In 2005, Edzo was elected President of Boston Fire Fighters Local 718 IAFF. representing 1,600 uniformed members of the Boston Fire Department. As President, Edzo was responsible for firefighter safety and health, collective bargaining, contract enforcement, public relations and political action during one of the most contentious times in the history of Local 718.
In 2007 Edzo and Local 718 found themselves the center of national news as the Mayor’s Office promotes rumors of impairment in the tragic death of two hero firefighters in an effort to shift attention from public safety deficiencies & to further vilify Boston’s Firefighters.
After a year of slanderous news reports targeting Local 718 & it’s leadership a comprehensive internal investigation conducted by a Board of Inquiry of Fire Service Professionals found no supporting facts that any impairment caused or contributed to the death of two hero fire fighters.
Edzo and Local 718 continue to fight to replace deteriorating fire apparatus & equipment & push to improve public safety for the city they have sworn to protect.
In early 2009, a veteran Fire Lieutenant is killed when the brakes on the ladder truck he was riding failed.
Local 718, Lead by President Edzo Kelly, demanded justice & put their full support behind the Mayor’s rival in the up-coming election.

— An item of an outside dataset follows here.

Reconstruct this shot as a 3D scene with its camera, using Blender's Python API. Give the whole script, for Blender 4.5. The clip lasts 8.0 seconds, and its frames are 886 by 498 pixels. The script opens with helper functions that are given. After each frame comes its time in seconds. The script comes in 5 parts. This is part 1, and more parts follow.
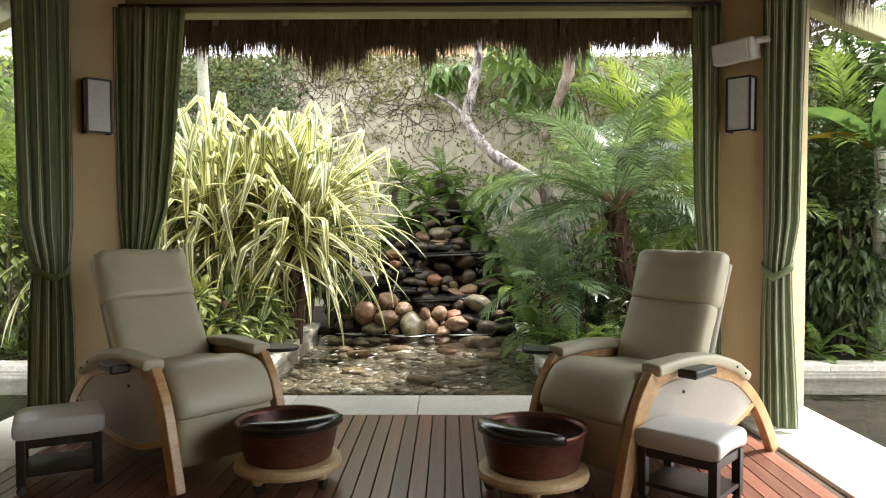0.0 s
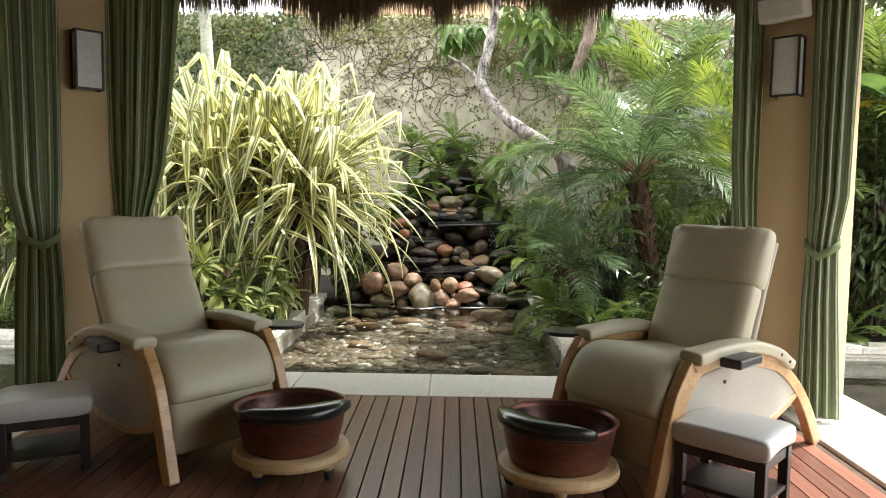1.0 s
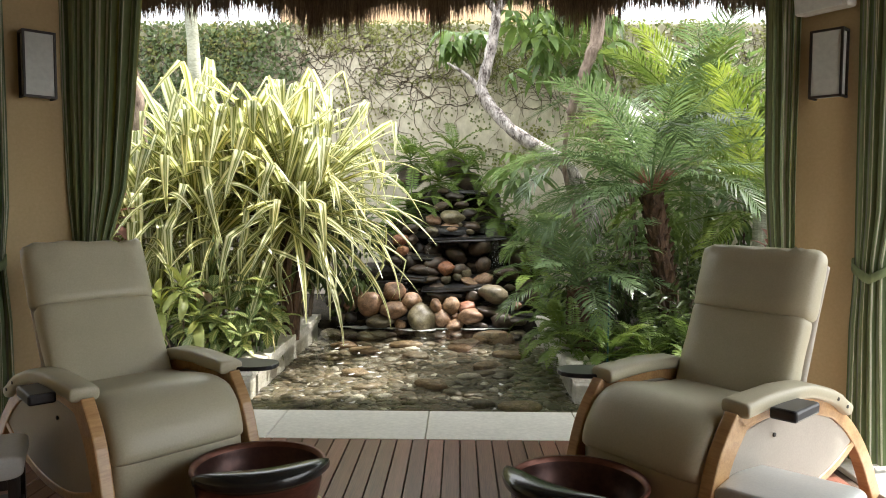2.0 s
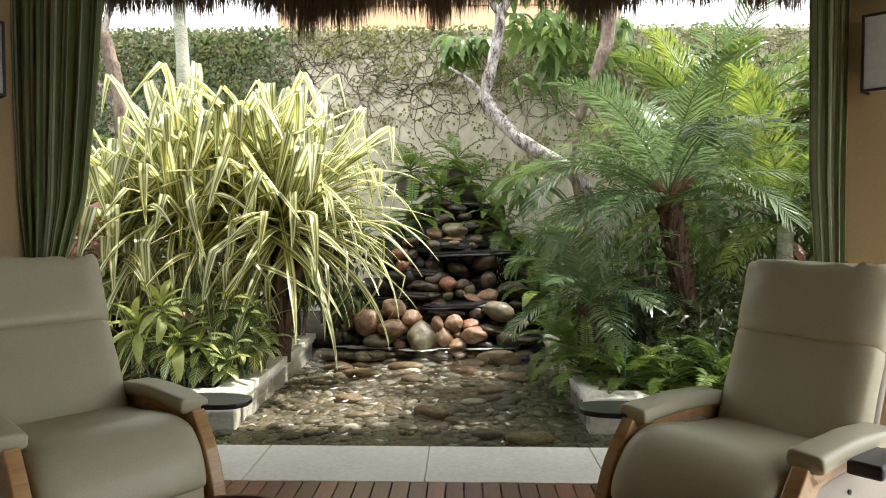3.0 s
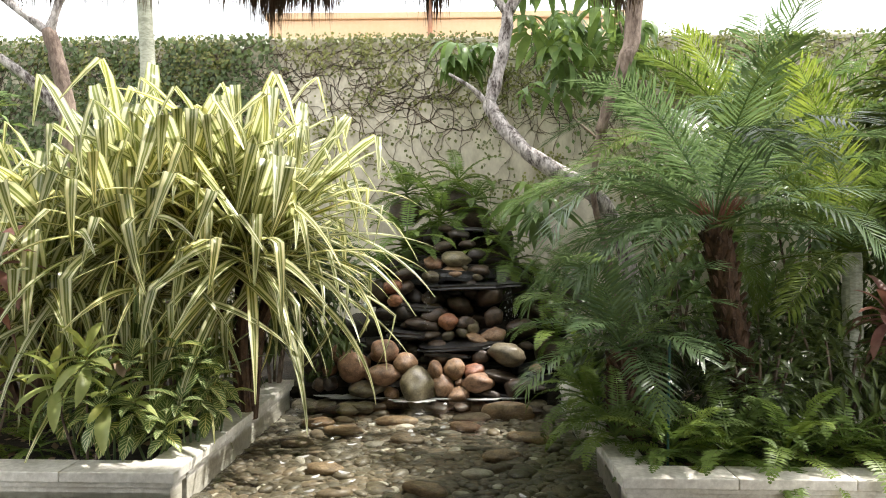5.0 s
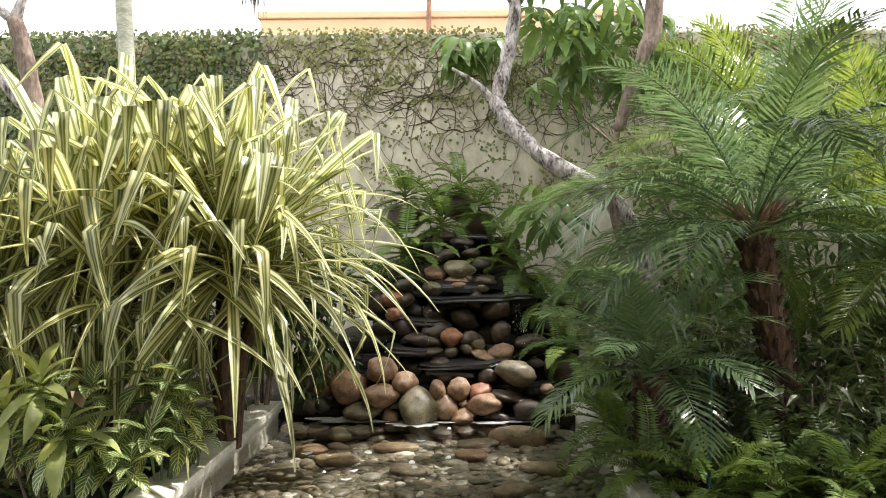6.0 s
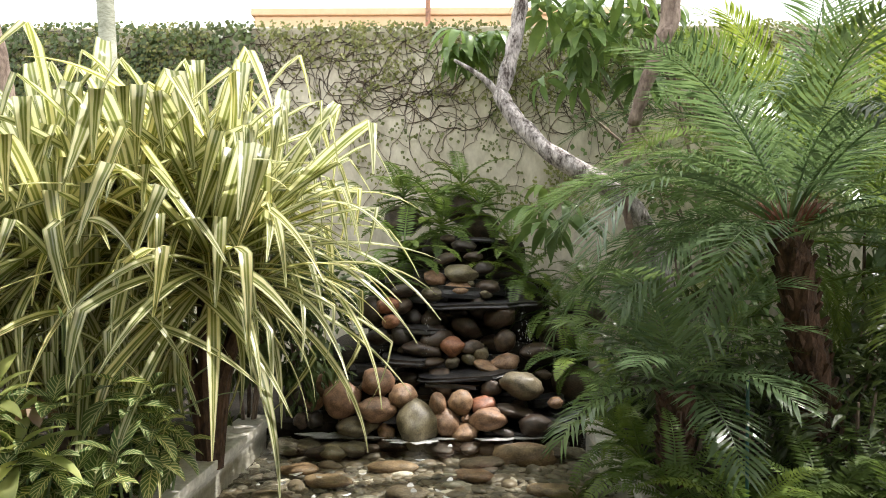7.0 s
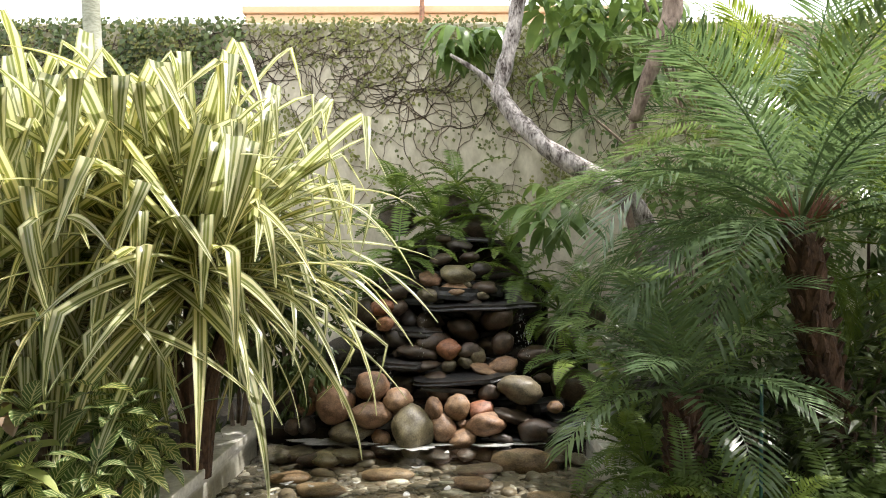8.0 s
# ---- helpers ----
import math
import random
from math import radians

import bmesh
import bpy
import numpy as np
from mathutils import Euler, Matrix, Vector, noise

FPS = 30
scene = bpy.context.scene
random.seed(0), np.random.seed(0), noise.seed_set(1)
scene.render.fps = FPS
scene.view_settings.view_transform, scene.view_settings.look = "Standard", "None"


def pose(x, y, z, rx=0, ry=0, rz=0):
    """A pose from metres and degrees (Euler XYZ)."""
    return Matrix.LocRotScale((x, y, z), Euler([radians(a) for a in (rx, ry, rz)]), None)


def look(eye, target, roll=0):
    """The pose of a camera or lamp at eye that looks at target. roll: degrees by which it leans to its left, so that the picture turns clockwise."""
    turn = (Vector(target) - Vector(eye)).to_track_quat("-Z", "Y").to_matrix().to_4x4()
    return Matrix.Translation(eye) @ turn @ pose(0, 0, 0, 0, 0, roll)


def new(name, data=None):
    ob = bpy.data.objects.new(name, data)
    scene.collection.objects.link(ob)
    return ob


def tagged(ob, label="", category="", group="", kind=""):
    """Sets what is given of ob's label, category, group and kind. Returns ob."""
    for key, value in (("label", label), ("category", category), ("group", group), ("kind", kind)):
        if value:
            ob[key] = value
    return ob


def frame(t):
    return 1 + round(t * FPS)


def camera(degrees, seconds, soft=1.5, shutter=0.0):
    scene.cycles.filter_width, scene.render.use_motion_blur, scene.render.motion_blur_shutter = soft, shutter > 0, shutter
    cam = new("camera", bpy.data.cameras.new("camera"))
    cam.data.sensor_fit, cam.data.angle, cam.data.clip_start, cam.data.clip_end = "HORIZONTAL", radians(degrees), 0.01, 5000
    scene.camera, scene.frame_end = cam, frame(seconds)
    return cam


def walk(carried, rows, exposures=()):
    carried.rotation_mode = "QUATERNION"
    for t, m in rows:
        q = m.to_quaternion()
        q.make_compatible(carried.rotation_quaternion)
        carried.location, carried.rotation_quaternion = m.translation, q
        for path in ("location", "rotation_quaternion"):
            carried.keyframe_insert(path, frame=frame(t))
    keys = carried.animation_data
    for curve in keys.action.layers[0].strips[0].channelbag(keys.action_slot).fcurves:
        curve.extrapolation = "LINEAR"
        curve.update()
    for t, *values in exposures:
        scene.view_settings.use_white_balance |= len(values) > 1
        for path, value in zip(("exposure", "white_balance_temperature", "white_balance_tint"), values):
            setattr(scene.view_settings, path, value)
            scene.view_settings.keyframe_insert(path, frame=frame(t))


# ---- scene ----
cam = camera(63.6, 8.0, soft=1.0)
PATH = [
    (0, (0.056, 0.131, 1.286), (0.041, 2.129, 1.219), -0.1),
    (0.5, (0.035, 0.244, 1.28), (0.007, 2.24, 1.171), 0.3),
    (1, (-0.005, 0.462, 1.295), (-0.038, 2.456, 1.138), 0.7),
    (1.5, (0.0, 0.685, 1.303), (-0.035, 2.679, 1.164), 0.3),
    (1.7, (0.031, 0.814, 1.318), (-0.011, 2.809, 1.187), 0.3),
    (2.8, (-0.001, 1.322, 1.327), (-0.044, 3.319, 1.229), -0.1),
    (3, (0.022, 1.448, 1.304), (-0.029, 3.445, 1.219), -0.0),
    (3.5, (0.064, 1.749, 1.316), (0.003, 3.747, 1.245), -0.1),
    (4, (0.087, 2.023, 1.31), (0.02, 4.021, 1.257), -0.1),
    (4.5, (0.073, 2.281, 1.329), (0.001, 4.279, 1.288), -0.2),
    (4.7, (0.066, 2.378, 1.311), (-0.004, 4.377, 1.284), -0.1),
    (6, (-0.031, 3.097, 1.325), (-0.084, 5.096, 1.336), 0.0),
    (6.5, (-0.062, 3.308, 1.324), (-0.118, 5.307, 1.342), 0.2),
    (7, (-0.077, 3.514, 1.303), (-0.121, 5.514, 1.331), 0.2),
    (7.5, (-0.094, 3.648, 1.299), (-0.124, 5.648, 1.331), 0.1),
    (8, (-0.103, 3.685, 1.288), (-0.128, 5.685, 1.322), 0.1),
]
walk(cam, [(t, look(e, g, r)) for t, e, g, r in PATH], [(0.0, 1.07, 6340, 12), (1.7, 1.07, 6340, 12), (3.5, 0.85, 6360, 12), (6.0, 0.66, 6380, 13), (8.0, 0.66, 6380, 13)])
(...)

Local 718 is quickly referred to by the media as "the third candidate” in the 2009 Boston Mayor’s Race.
In response, on the first day of FY2010 (July 1, 2009), the Mayor’s office calls for brown-outs of firehouses in numerous neighborhoods. Local 718, Lead by President Edzo Kelly hit the streets to alert residents and raise awareness that the mayor is gambling with public safety.

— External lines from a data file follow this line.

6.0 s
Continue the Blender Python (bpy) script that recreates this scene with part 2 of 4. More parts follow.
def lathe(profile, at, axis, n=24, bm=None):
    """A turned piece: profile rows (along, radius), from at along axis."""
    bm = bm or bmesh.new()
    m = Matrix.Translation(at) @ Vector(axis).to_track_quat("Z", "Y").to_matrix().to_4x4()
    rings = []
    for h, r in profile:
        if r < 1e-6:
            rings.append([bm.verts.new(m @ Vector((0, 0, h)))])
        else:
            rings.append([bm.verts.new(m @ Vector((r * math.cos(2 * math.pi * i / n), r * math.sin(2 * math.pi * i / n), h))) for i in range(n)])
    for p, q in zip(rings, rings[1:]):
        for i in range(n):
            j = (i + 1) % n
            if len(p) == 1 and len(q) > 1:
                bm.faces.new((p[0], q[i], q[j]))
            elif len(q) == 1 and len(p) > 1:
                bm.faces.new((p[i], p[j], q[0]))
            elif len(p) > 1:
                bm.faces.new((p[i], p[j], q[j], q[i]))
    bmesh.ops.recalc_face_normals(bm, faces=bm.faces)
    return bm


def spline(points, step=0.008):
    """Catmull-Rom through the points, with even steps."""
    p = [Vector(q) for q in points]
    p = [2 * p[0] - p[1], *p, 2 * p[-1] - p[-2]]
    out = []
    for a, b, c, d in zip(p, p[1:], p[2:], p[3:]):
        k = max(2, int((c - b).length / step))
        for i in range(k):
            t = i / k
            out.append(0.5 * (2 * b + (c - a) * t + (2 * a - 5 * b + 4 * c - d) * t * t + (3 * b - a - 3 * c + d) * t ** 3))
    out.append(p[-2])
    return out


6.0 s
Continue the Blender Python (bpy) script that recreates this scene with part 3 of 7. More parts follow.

Although unsuccessful in attempting to defeat the incumbent Mayor, a clear message is sent to Boston’s elected officials that Local 718, under the leadership of President Edzo Kelly demand respect for Boston’s Firefighters.

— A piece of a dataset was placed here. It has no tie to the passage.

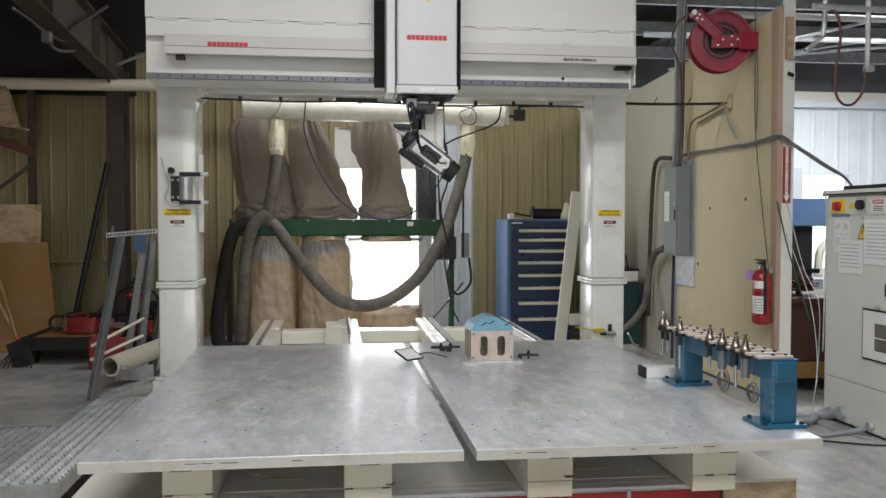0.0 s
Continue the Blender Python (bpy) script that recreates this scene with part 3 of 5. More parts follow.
part("underside", B(-0.20, 0.20, 6.11, 6.40, 2.335, 2.347), DARK, carriage)
part("swivel_flange", C((0, 6.28, 2.30), (0, 6.28, 2.336), 0.15, 0.17, seg=28), DARKM, carriage, smooth=True)
for a in range(8):
    part("bolt", C((0.135 * math.cos(a * 0.785 + 0.2), 6.28 + 0.135 * math.sin(a * 0.785 + 0.2), 2.30), (0.135 * math.cos(a * 0.785 + 0.2), 6.28 + 0.135 * math.sin(a * 0.785 + 0.2), 2.288), 0.012, seg=6), DARKM, carriage)

# swivelling head, in its own space: the swivel axis is z, the arm lies at -y, the tilt axis at z = -0.35
head = thing("spindle_head", "white and black two-axis spindle head under the carriage", "machine head")
part("yoke_plate", B(-0.10, 0.11, -0.26, 0.12, -0.035, 0.0, bevel=0.01), WHITE, head)
part("yoke_body", B(-0.07, 0.09, -0.12, 0.13, -0.085, -0.036, bevel=0.012), DARKM, head)


def arm_outline(w, top, bottom, n=12):
    return [(-w, top)] + [(-w * math.cos(math.pi * k / n), bottom + w - w * math.sin(math.pi * k / n)) for k in range(n + 1)] + [(w, top)]


part("arm", prism(bmesh.new(), arm_outline(0.082, -0.20, -0.455), "y", -0.235, -0.085), WHITE, head)
part("arm_spine", B(-0.082, -0.01, -0.235, -0.085, -0.199, -0.012, bevel=0.006), WHITE, head)
part("arm_front", B(-0.012, 0.082, -0.236, -0.205, -0.199, -0.012, bevel=0.004), WHITE, head)
part("front_cover", prism(bmesh.new(), arm_outline(0.084, -0.012, -0.465), "y", -0.262, -0.237), WHITE, head, "white arm cover plate")
part("side_shell", B(-0.152, -0.083, -0.20, -0.09, -0.345, -0.04, bevel=0.018), WHITE, head)
dots(head, "screw", [(-0.055, -0.262, -0.05), (0.02, -0.262, -0.05), (-0.055, -0.262, -0.245), (0.02, -0.262, -0.245), (-0.075, -0.262, -0.30), (0.07, -0.262, -0.30)], 0.007, 0.003, (0, -1, 0), DARKM)
part("tilt_motor", B(0.0, 0.10, -0.20, -0.085, -0.13, -0.045, bevel=0.02), NAVY, head, "dark blue drive motor")
part("motor_neck", C((0.045, -0.14, -0.13), (0.045, -0.14, -0.20), 0.035, seg=16), DARKM, head)
part("control_label", B(0.082, 0.086, -0.15, -0.10, -0.30, -0.22), DARKM, head)
part("control_label_face", B(0.0862, 0.0872, -0.143, -0.107, -0.292, -0.228), LABEL, head)
part("cable_block", B(0.06, 0.14, 0.10, 0.17, -0.07, -0.005, bevel=0.008), DARKG, head)
for k, (dx, dz) in enumerate(((0, 0), (0.02, -0.015), (-0.015, 0.01))):
    part("cable", T([(0.11, 0.16, -0.03), (0.11 + dx, 0.24, -0.07 + dz), (0.09 + dx, 0.31 + 0.015 * k, -0.20 + dz), (0.06, 0.28 + 0.015 * k, -0.33 + dz), (0.03, 0.16, -0.36 + dz), (0.0, 0.09, -0.33)], 0.0065, seg=8), DARK if k else DARKM, head)
spindle = new("spindle")
spindle.parent = head
ORIGIN["spindle"] = Vector()
part("motor_shell", B(-0.078, 0.078, -0.082, 0.08, -0.115, 0.21, bevel=0.032, seg=3), SHELL, spindle, "scuffed grey motor shell", smooth=True)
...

In 2010, after a four year battle, and being forced into arbitration by the Mayor, President Edzo Kelly learned that the arbitration panel had reached a decision on the Boston Fire Fighters arbitration case.
Boston Fire Fighters would receive a 19% pay increase over four years with full retroactive pay.
Almost instantly this quickly became the number one news story as many self proclaimed “watchdog organizations” claimed the raises to be excessive.
Some City Councillors immediately balked at the decision vowing to vote down the award unless “meaningful concessions” were made by the fire fighters further claiming the raises were unreasonable while the city was contemplating layoffs in other departments.
President Edzo Kelly made an “11th hour” concession, which Councillors hailed as “unprecedented” for a delay in 2.5% pay increases to help save the jobs of librarians, custodians and print shop employees who the city had planned to lay off.
In the end, Edzo Kelly successfully negotiated an “11th hour” agreement, which not only included a concession saving the the jobs of other city employees, but also secured a fifth year extension to the contract. This extension included a cost of living increase, which increased the total value of the new package to greater than the original arbitration decision.